Honestly, it never occurred to me that whatever was happening in my child’s digestive tract could not be cleaned off of my hands with a baby wipe. Never. Two days after Sabine had shat herself silly I woke up and proceeded to vomit for 6 hours straight. By the end of my six hour shift I was just barfing up stomach acid. My colon decided to join the party next and proceeded to empty itself as well. It was a horrible, horrible illness.
And then the Professor got it. In one week time we blew through ROLLS of toilet paper and flushed more vomit than any frat party has ever produced. It was epic. I was so sick that my milk supply absolutely tanked. My tiny milk makers were deflated, sad and nothing would pump out of them. Sabine was hungry and grumpy, my nipples were sore from all her “dry humping” and I was starting to lose my mind. I sent the husband out for MotherLove “More Milk Plus” and fenugreek and have smelled like a maple syrup factory ever since.

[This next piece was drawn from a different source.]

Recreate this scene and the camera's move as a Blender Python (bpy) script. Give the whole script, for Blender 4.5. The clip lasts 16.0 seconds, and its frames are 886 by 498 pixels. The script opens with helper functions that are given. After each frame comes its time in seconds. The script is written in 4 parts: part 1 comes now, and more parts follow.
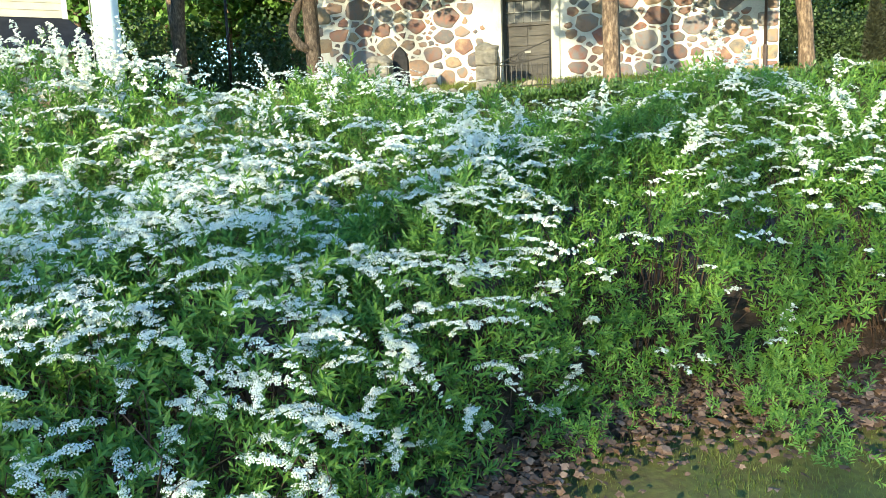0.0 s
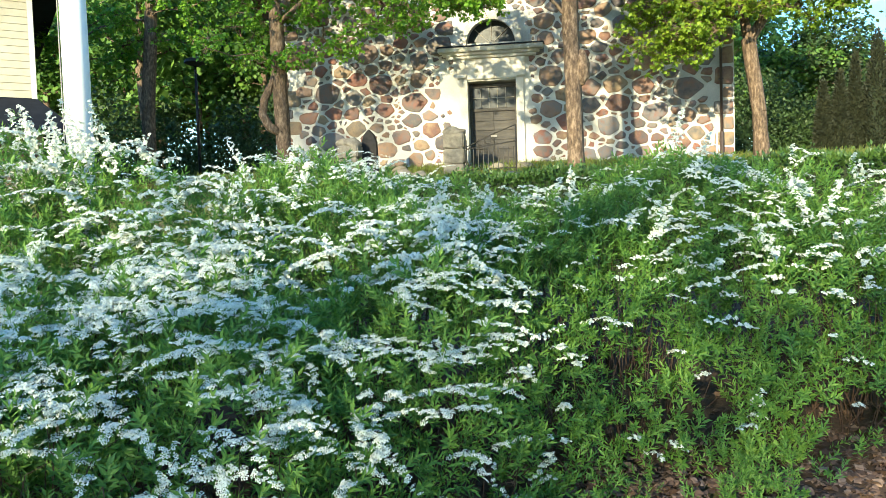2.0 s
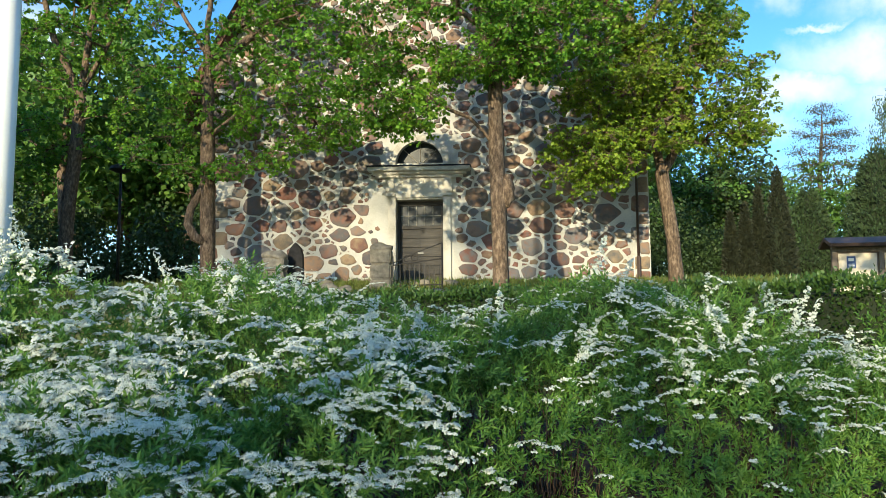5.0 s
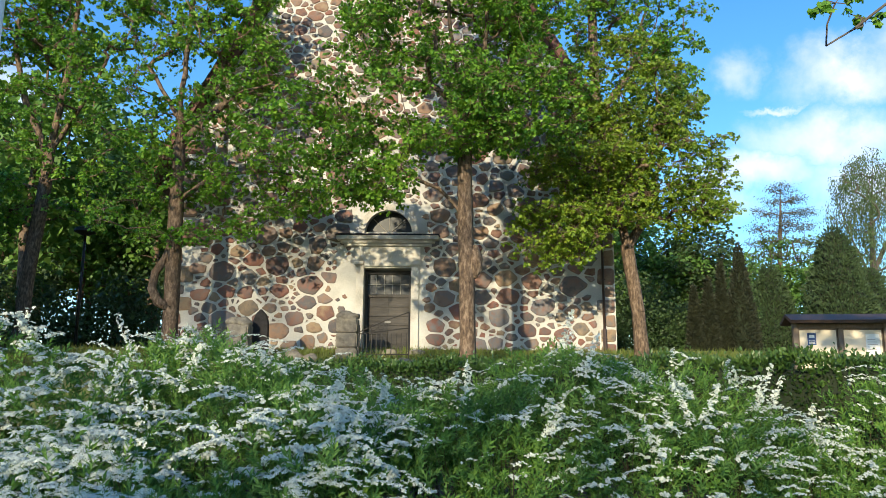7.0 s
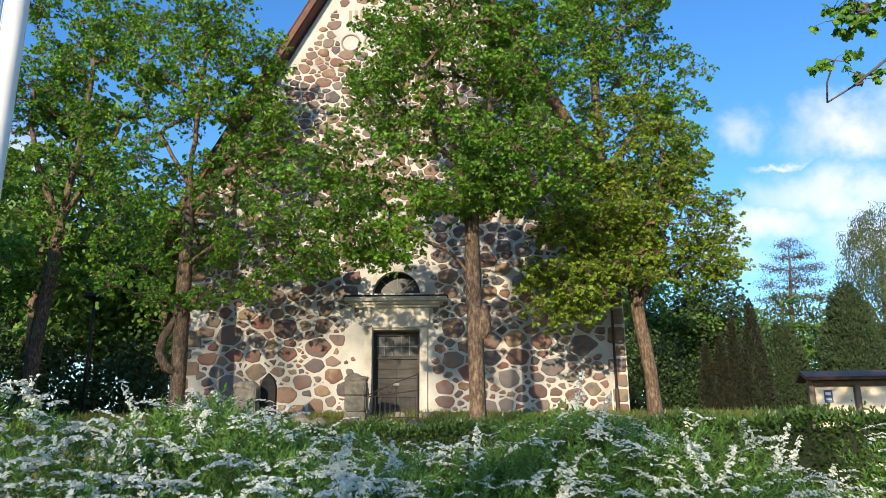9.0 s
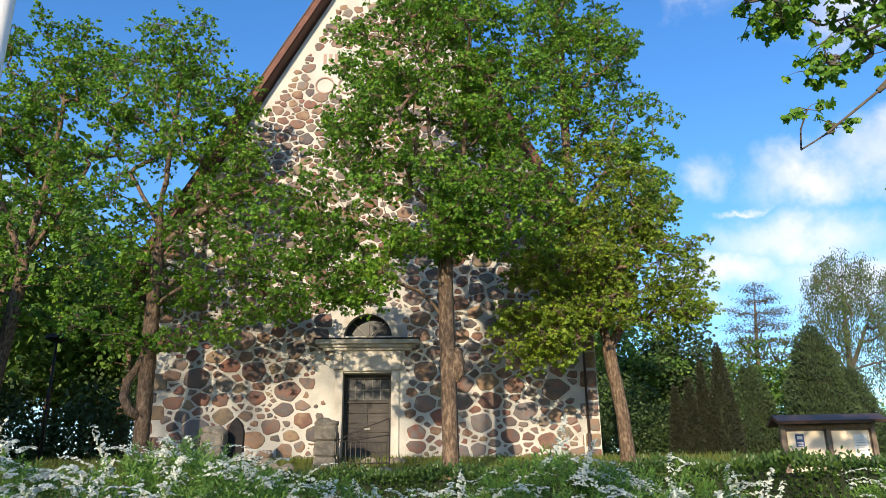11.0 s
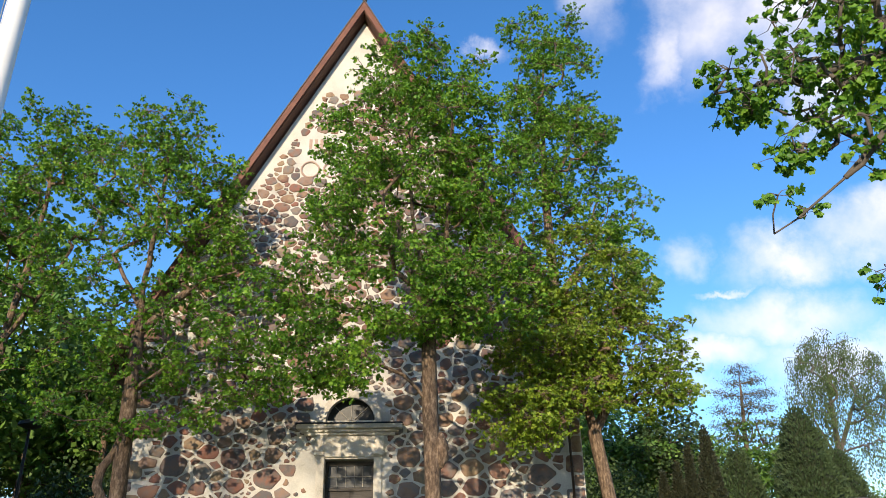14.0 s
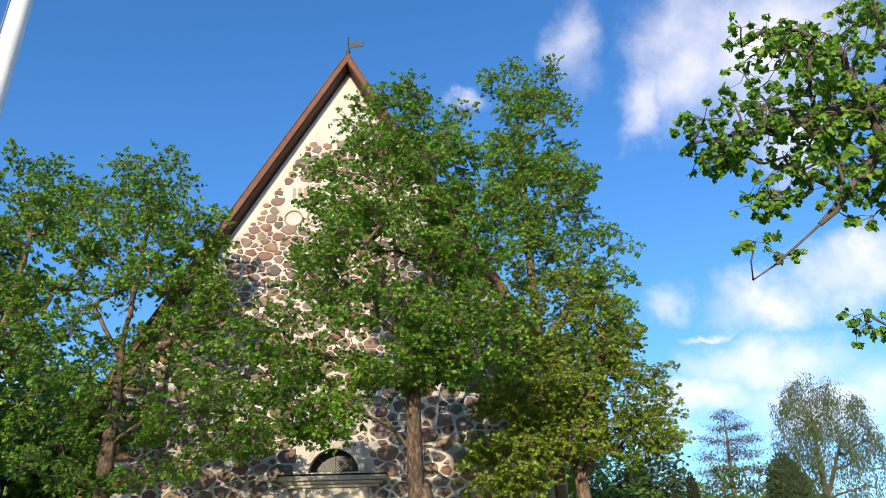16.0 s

So sleep training was completely derailed. By the time we were all starting to feel better and I was about ready to hop back on the sleep training horse Sabine decided it was high time she enter the dreaded six month sleep regression and started waking up four to five times a night. AND THEN, in case all of this was not enough, we went for a doctors appointment and found she had dropped from the 15th percentile to the 3rd percentile in weight. No Good. So now I am back to nursing every time she wakes at night to try and get her weight back up.
So sleep training has not happened. After two weeks and lots of herbs, calories and fluids my supply has recovered (thank heavens) and the three of us have recovered from what is now known as the Poop/Puke Plague. Sabine is looking chunkier (next weight check is Monday) and the apartment finally feels de-germed. Sabine is still sleep regressing, though, and I feel it is not a great time to try and sleep train. Five wake ups a night clearly mean something is up. So I’m striving to put her down awake and let her soothe herself to sleep and nap. The rest of the wake ups, though, I go in and rock/nurse her. Some days it works great while others it fails. Yesterday was a fail and I spent a good chunk of my day sitting on the couch holding her so she would nap. I also nursed her completely to sleep last night because I just could not handle listening to more crying.
I’m incredibly frustrated by everything. Sabine is such a great baby – happy, adorable, and ridiculously strong (look at that plank!) but holy hell she is a horrible sleeper. So many of my mommy friends have these rockstar sleepers and I just feel so… lost. Sabine’s good nights are when she only wakes twice, and those are so few and far between. I also fear that we are almost past the window of sleep training opportunity. Sabine is going to be crawling and standing soon, which means the sleep suit might no longer keep her pinned down. How on earth do you sleep train a kid that is standing in her crib and crying? I mean really… how do you do that??
Ugh, anyways, that is where Belle and her crew have been. Sleepless in NYC. It does not have the same ring as Sleepless in Seattle, does it? Nor is it very romantic (we won’t even get into how much this sleeplessness has KILLED my desire to ever again have sex.)
How are all of you? I am really behind in blog reading, but from skimming it looks like we have some long awaited pregnancies cooking nicely and some cycles that are looking promising. It also looks like many of you are on to round two of treatment, which is SO HARD to believe! I’m shocked that Sabine is still sleeping this morning. I’m going to hastily run spell check now and maybe even add a few Sabine photos. Leave me some sleep encouragement, please, or if you are also exhausted and frustrated, come commiserate with me. Misery does love her some company!